In an article for IHS Markit’s blog, Grady highlighted that the reporting trades by banks under the Securities Financing Transactions Regulation (SFTR) Article 4 commence in April next year.

While buy-side firms' direct reporting requirements do not kick off until October, levels of readiness are, for the most part, significantly lower, Grady explained.

In the article it was noted that some banks will offer a delegated reporting functionality which can reduce the preparatory efforts required for the buy side firm.

Meanwhile, oversight of on-behalf reporting remains key as the regulatory responsibility itself cannot be delegated.

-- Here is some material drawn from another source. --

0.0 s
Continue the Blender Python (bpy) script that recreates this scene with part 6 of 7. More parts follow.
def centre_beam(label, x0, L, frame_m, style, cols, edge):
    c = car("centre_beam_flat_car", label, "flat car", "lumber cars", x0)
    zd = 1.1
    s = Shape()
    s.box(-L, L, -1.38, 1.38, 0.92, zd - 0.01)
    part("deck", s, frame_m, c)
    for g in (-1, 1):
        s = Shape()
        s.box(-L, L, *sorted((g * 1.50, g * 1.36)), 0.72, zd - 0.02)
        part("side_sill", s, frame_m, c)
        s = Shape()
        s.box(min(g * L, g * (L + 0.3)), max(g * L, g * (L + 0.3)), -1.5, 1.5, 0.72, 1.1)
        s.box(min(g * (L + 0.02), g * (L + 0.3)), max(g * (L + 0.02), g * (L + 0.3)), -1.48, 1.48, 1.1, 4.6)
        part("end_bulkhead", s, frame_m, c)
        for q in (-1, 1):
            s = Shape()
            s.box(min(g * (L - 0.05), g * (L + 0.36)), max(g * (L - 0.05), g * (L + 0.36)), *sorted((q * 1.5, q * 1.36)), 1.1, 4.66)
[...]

Buy side firms need to ensure they can supply their counterparties with sufficient information to enable reporting, Grady advised.

According to Grady, at a bare minimum, this will be active Legal Entity Identifier codes for the contracting entity.

For firms acting on behalf of multiple underlying entities information on the end counterparty to the transaction must be made available to the bank on the other side of the trade.

Elsewhere in the article, Grady advised firms to take decisions regarding the path to compliance sooner rather than later, especially as there are just 196 working days before bank reporting requirements commence.

IHS Markit and Pirum have been developing a “state of the art” fully hosted securities finance transaction reporting solution since 2016.

System integration testing for users of the IHS Markit / Pirum solution has been underway since April.

Grady outlined that there are 40 business days before user acceptance testing (UAT) begins at the start of September, giving clients the opportunity to use the pre-production environment for six full months before the first bank trades are reported in April.

This time allows the identification of booking model practices which will need to change to avoid breaks at the trade repository.

He concluded: “There are now just eight working weeks before UAT begins for clients and given these weeks span the summer holiday period and the fact that legal contracts must be agreed (a process typically taking 2-6 weeks) before data can be onboarded (another 3-5 weeks), time is very much of the essence.”